Disney’s earnings plunge as coronavirus shutters parks and cruise ships
By: Alexandra S.
Disney’s earnings dived in the second quarter, including a $1 billion drop in operating income tied to its shuttered theme parks and cruise ships.
The Burbank, Calif-based company on Tuesday said mid-March closures of its theme parks, including Disneyland and Disney World, as well as the docking of its cruise ships, sent operating income in its parks, experiences and products unit down 58 percent in the second quarter compared to last year.
Across all divisions, the virus shaved $1.4 billion off its income as the coronavirus has also delayed the release of Disney’s summer blockbusters.
The one bright spot was increased engagement on its newly-launched streaming service, Disney+, which has logged 54.5 million paid subscribers since it launched last November.
The company posted adjusted second-quarter earnings of 60 cents a share, down from $1.60 a share in the year earlier quarter, and below Wall Street’s expectations for adjusted earnings of 88 cents a share, excluding items. Revenue rose 20.7 percent to $18.01 billion for the quarter ended March 28, above Wall Street’s expectations for sales of $17.81 billion.

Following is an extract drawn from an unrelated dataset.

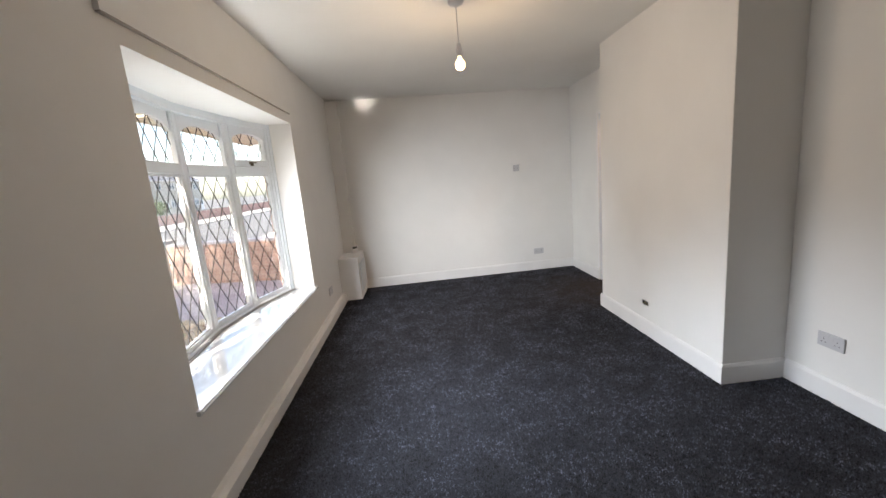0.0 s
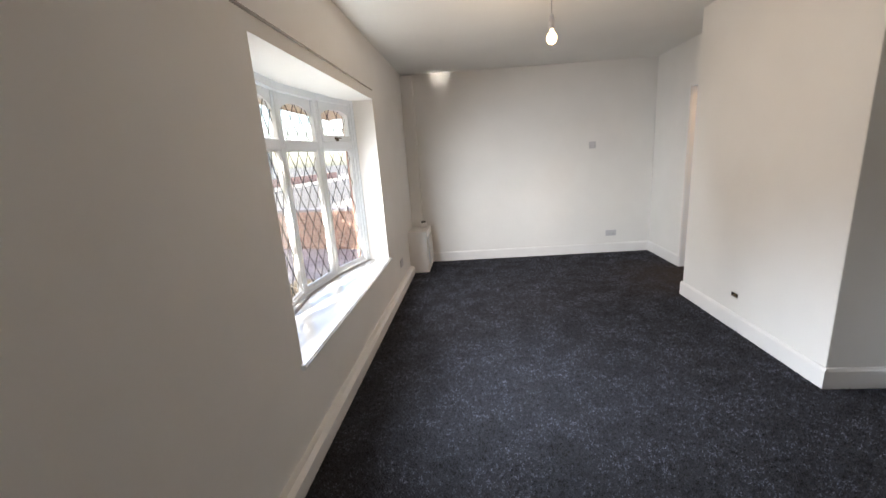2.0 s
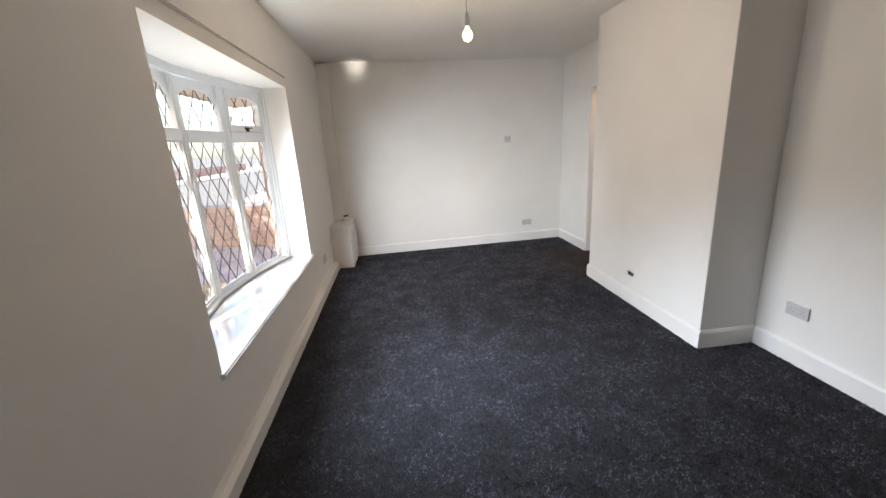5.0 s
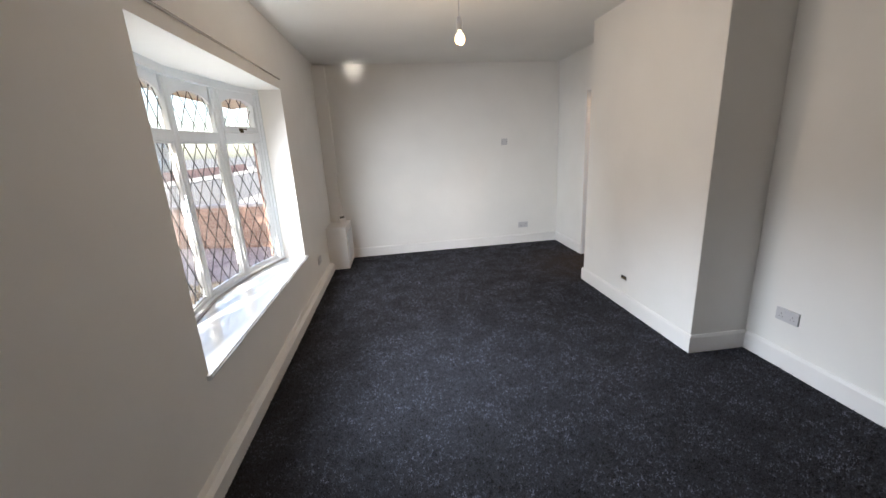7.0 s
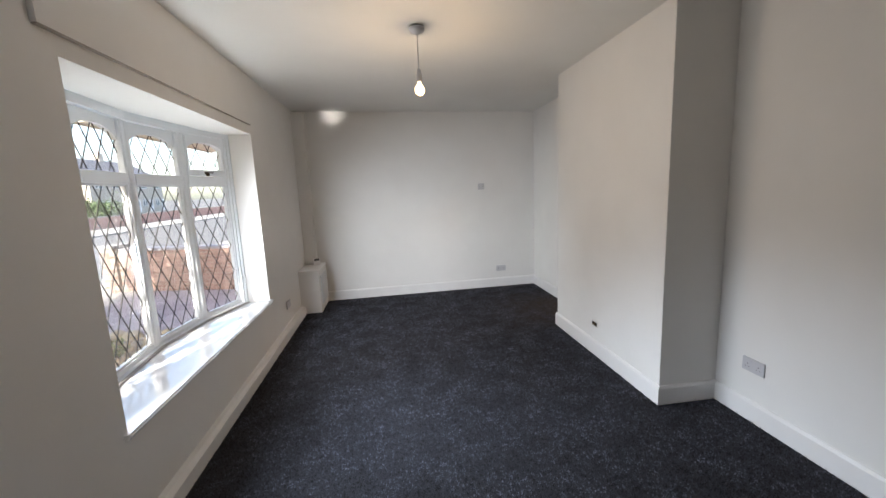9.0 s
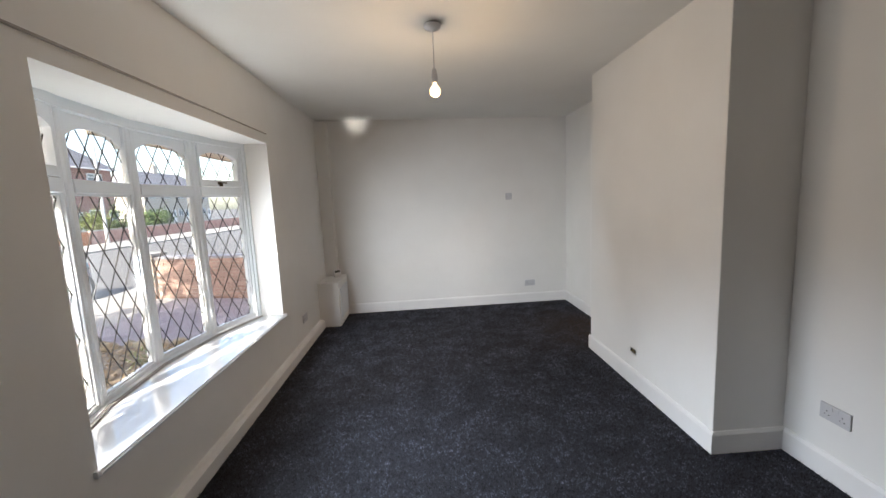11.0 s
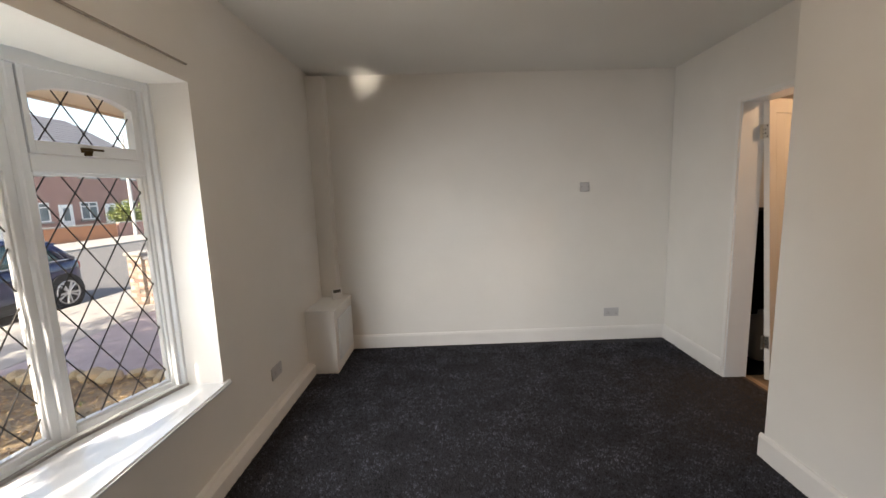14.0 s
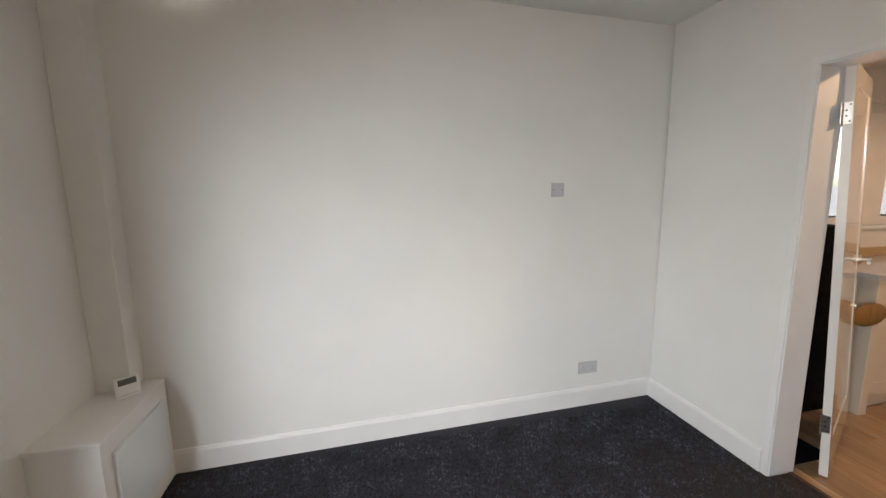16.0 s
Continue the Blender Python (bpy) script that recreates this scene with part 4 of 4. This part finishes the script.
    part("rear_spoiler", box((-1.52, -h * 0.62, 1.285), (-1.24, h * 0.62, 1.32), 0.014), CARBLUE, ob)
    for s in (-1, 1):
        for x in (-0.95, -0.1):
            part("pillar", cyl((x - 0.05, s * h * 0.925, 0.96), (x, s * h * 0.775, 1.40), 0.035, seg=8), CARBLUE, ob)
        part("rear_pillar", add_cyl(cyl((-1.60, s * h * 0.86, 0.95), (-1.22, s * h * 0.74, 1.34), 0.075, 0.05, 10), (-1.40, s * h * 0.89, 0.95), (-1.16, s * h * 0.755, 1.35), 0.06, 0.04, 10), CARBLUE, ob, smooth=True)
        part("window_trim", cyl((-1.45, s * h * 0.955, 0.985), (1.0, s * h * 0.945, 0.955), 0.010, seg=8), ALLOY, ob, "bright metal trim strip")
        # black band paints the dark reflection of shaded ground on the lower body
        part("lower_dark_band", box((-1.62, s * (h - 0.02) - 0.03, 0.19), (1.7, s * (h - 0.02) + 0.024, 0.36), 0.02), RUBBER, ob, "black band for the dark ground mirrored low on the side")
        for x, z in ((-0.62, 0.84), (0.34, 0.82)):
            part("door_handle", box((x - 0.11, s * h - 0.01, z), (x + 0.11, s * h + 0.03, z + 0.03), 0.008), CARBLUE, ob)
        part("tail_lamp", box((-1.78, s * 0.62 - 0.14, 0.74), (-1.60, s * 0.62 + 0.14, 0.90), 0.03), REDLAMP, ob)
        part("mirror", box((0.72, s * (h + 0.09) - 0.09, 0.93), (0.84, s * (h + 0.09) + 0.09, 1.06), 0.03), CARBLUE, ob)
        part("sill", box((-0.95, s * (h - 0.03) - 0.03, 0.17), (0.95, s * (h - 0.03) + 0.045, 0.30), 0.015), RUBBER, ob)
        part("roof_rail", cyl((-1.05, s * 0.58, 1.475), (0.1, s * 0.58, 1.495), 0.018, seg=8), ALLOY, ob)
        for x in (-1.28, 1.28):
            arch = cyl((x, s * (h - 0.2), 0.33), (x, s * (h + 0.012), 0.33), 0.375, seg=28)
            part("wheel_arch", arch, RUBBER, ob)
            wheel = part("tyre", cyl((x, s * (h - 0.19), 0.325), (x, s * (h + 0.02), 0.325), 0.325, seg=32), RUBBER, ob)
            bm = bmesh.new()
            y = s * (h + 0.026)
            for k in range(10):
                a = 2 * math.pi * k / 10 + (0.12 if k % 2 else -0.12)
                add_cyl(bm, (x, y, 0.325), (x + 0.225 * math.cos(a), y, 0.325 + 0.225 * math.sin(a)), 0.018, 0.022, 6)
            for k in range(32):
                a, b = 2 * math.pi * k / 32, 2 * math.pi * (k + 1) / 32
                add_cyl(bm, (x + 0.232 * math.cos(a), y, 0.325 + 0.232 * math.sin(a)), (x + 0.232 * math.cos(b), y, 0.325 + 0.232 * math.sin(b)), 0.014, seg=6)
            add_cyl(bm, (x, y - s * 0.02, 0.325), (x, y + s * 0.012, 0.325), 0.05, seg=12)
            part("rim", bm, ALLOY, wheel, "silver multi-spoke alloy rim")
    return ob


car((-8.52, 7.97, GZ - 0.09), -90)


# ---- houses across the road ----
def house(x, y0, y1, rz_label, eaves=5.6, ridge=8.8, material=BRICK):
    ob = thing("terraced_house", rz_label, "house", (x, (y0 + y1) / 2, GZ))
    w, d = (y1 - y0) / 2, 8.0
    wins = []
    n = max(2, int((y1 - y0) / 3.4))
    for k in range(n):
        c = -w + (k + 0.5) * 2 * w / n
        wins += [(c - 0.75, c + 0.75, 4.1, 5.25), (c - 1.0, c + 0.35, 1.1, 2.35)]
    part("wall", boxes(((-d, -w, 0), (0, w, eaves))), material, ob)
    for a, b, lo, hi in wins:
        wd = part("window", boxes(((-0.02, a, lo), (0.05, a + 0.08, hi)), ((-0.02, b - 0.08, lo), (0.05, b, hi)), ((-0.02, a, lo), (0.05, b, lo + 0.08)), ((-0.02, a, hi - 0.08), (0.05, b, hi)), ((-0.02, (a + b) / 2 - 0.04, lo), (0.05, (a + b) / 2 + 0.04, hi)), ((-0.02, a, lo + 0.72 * (hi - lo)), (0.05, b, lo + 0.78 * (hi - lo)))), UPVC, ob, "white framed window")
        part("pane", box((0.004, a + 0.04, lo + 0.04), (0.02, b - 0.04, hi - 0.04)), FARGLASS, wd)
        part("sill", box((0.0, a - 0.1, lo - 0.1), (0.1, b + 0.1, lo)), CONCRETE, wd)
    for k in range(n):
        c = -w + (k + 0.5) * 2 * w / n + 0.95
        dr = part("door", boxes(((-0.02, c, 0.1), (0.06, c + 0.95, 2.2)), bevel=0.01), UPVC, ob, "white front door")
        part("pane", box((0.058, c + 0.25, 1.1), (0.066, c + 0.7, 1.95)), FARGLASS, dr)
    bm = bmesh.new()
    o = 0.4
    base = [bm.verts.new(p) for p in ((o, -w - o, eaves), (o, w + o, eaves), (-d - o, w + o, eaves), (-d - o, -w - o, eaves))]
    top = [bm.verts.new((-d / 2, -w + 2.2, ridge)), bm.verts.new((-d / 2, w - 2.2, ridge))]
    bm.faces.new((base[0], base[1], top[1], top[0]))
    bm.faces.new((base[1], base[2], top[1]))
    bm.faces.new((base[2], base[3], top[0], top[1]))
    bm.faces.new((base[3], base[0], top[0]))
    bm.faces.new(base[::-1])
    roof = part("roof", bm, SLATE, ob, "grey tiled hipped roof")
    courses = 16
    for k in range(courses):
        f = (k + 0.02) / courses
        xa, za = o - f * (o + d / 2), eaves + f * (ridge - eaves)
        half = (w + o) * (1 - f) + (w - 2.2) * f
        part("tile_course", box((xa - 0.30, -half, za + 0.0), (xa + 0.03, half, za + 0.055)), SLATE, roof)
    part("gutter", cyl((o + 0.04, -w - o, eaves - 0.03), (o + 0.04, w + o, eaves - 0.03), 0.06, seg=8), UPVC, ob)
    ch = part("chimney", box((-d / 2 - 0.4, -0.5, ridge - 0.6), (-d / 2 + 0.4, 0.5, ridge + 1.1)), material, ob)
    for yy in (-0.25, 0.25):
        part("chimney_pot", cyl((-d / 2, yy, ridge + 1.1), (-d / 2, yy, ridge + 1.5), 0.13, 0.10, 12), ORANGE, ch)
    return ob


house(-26.0, -8.0, 9.0, "red brick semi-detached houses with grey tiled roof")
house(-26.0, 10.5, 35.0, "red brick house pair with white windows and grey roof")
house(-42.0, 62.0, 80.0, "pale rendered houses further along the street", material=RENDERED)
for y0, y1 in ((-5, 10), (10.2, 26.5), (26.7, 60)):
    ob = thing("boundary_wall", "low orange brick garden wall across the road", "wall", (-21.7, 0, GZ), group="garden walls opposite")
    part("wall", box((-0.11, y0, 0), (0.11, y1, 0.85)), ORANGE if y1 < 50 else BRICK, ob)
    part("coping", box((-0.15, y0, 0.85), (0.15, y1, 0.92), 0.01), CONCRETE, ob)
slab("garden_far", box((-26, -60, GZ - 0.12), (-21.6, 90, GZ + 0.01)), CONCRETE, "paved front gardens across the road", "paving")

# ---- neighbour's brick wall, brick by brick ----
gw = thing("garden_wall", "weathered pinkish brick garden wall beside the drive", "wall", (-5.75, 9.0, GZ), -12)
WLEN, ROWS_N = 4.3, 12
part("core", box((0.01, 0.01, 0), (WLEN - 0.01, 0.205, ROWS_N * 0.075)), MORTAR, gw)
part("pier_core", box((-0.34, -0.06, 0), (0.0, 0.28, ROWS_N * 0.075 + 0.075)), MORTAR, gw)
part("coping", box((-0.0, -0.03, ROWS_N * 0.075), (WLEN, 0.245, ROWS_N * 0.075 + 0.06), 0.012), SLATE, gw, "dark grey coping")
part("pier_cap", box((-0.38, -0.10, ROWS_N * 0.075 + 0.075), (0.04, 0.32, ROWS_N * 0.075 + 0.14), 0.012), CONCRETE, gw)
bm = box((-0.1075, -0.0, -0.0325), (0.1075, 0.012, 0.0325), 0.003)
brick_me = bpy.data.meshes.new("brick")
bm.to_mesh(brick_me)
bm.free()
brick_me.materials.append(PINK)
for r in range(ROWS_N):
    for k in range(19):
        x = 0.11 + k * 0.225 + (0.1125 if r % 2 else 0)
        if x > WLEN - 0.1:
            continue
        b = new("brick", brick_me)
        b.parent = gw
        b.location = (x, -0.002, 0.0375 + r * 0.075)
    b = new("brick", brick_me)
    b.parent = gw
    b.matrix_basis = pose(-0.228 if r % 2 else -0.112, -0.07, 0.0375 + r * 0.075)

# ---- oak planks of the kitchen floor ----
bm = box((-0.095, -0.598, -0.006), (0.0938, 0.598, 0.006), 0.0015)
plank_me = bpy.data.meshes.new("plank")
bm.to_mesh(plank_me)
bm.free()
plank_me.materials.append(OAK)
for k in range(16):
    for j in range(4):
        x, y = XR + 0.035 + 0.096 + k * 0.19, KY0 + 0.3 + j * 1.2 + (k * 0.43) % 1.2
        if x < KX1 - 0.1 and y < KY1 - 0.1:
            pk = new("plank", plank_me)
            pk.parent = floor_k
            pk.location = (x, y - 0.3, -0.012)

Calling the challenges linked to the virus “unprecedented,” executive chairman Bob Iger, who stepped down as CEO in February only to resume a lead role in April, acknowledged that the pandemic “hit us hard” and advocated for a “all hands-on-deck approach.”
Disney’s shares fell nearly 3 percent in after-hours trading as questions emerged about when Disney will be able to reopen its parks.
Iger’s successor, CEO Bob Chapek, said the company is looking at a “cautious, sensible approach” to reopening parks. Density control, limited capacity, health measures, such as temperature checks, are all on the table. The CEO said the company would reopen Shanghai Disneyland Park, which was shuttered in January, on May 11, but didn’t offer guidelines for other park reopenings.
“While the COVID-19 pandemic has had an appreciable financial impact on a number of our businesses, we are confident in our ability to withstand this disruption and emerge from it in a strong position,” Chapek said.
Chapek said he is “confident” Disney will weather teh storm and “emerge from it in a strong position.”
But eMarketer analyst Ross Benes was more skeptical, as he marveled at how the virus has debilitated the media giant, turning some of its “greatest strengths” like its parks and its movie studio, “into its greatest vulnerabilities.”
“Theatrical releases and theme parks, long-time profit centers for the company, are losing money in the short-term and have no clear path to recovery until improved treatments or vaccines make consumers comfortable to venture back out into large crowds,” he said. “Disney+ quickly amassed an impressive number of subscribers, but its impact on the broader company is limited as long as theaters and theme parks stay closed.”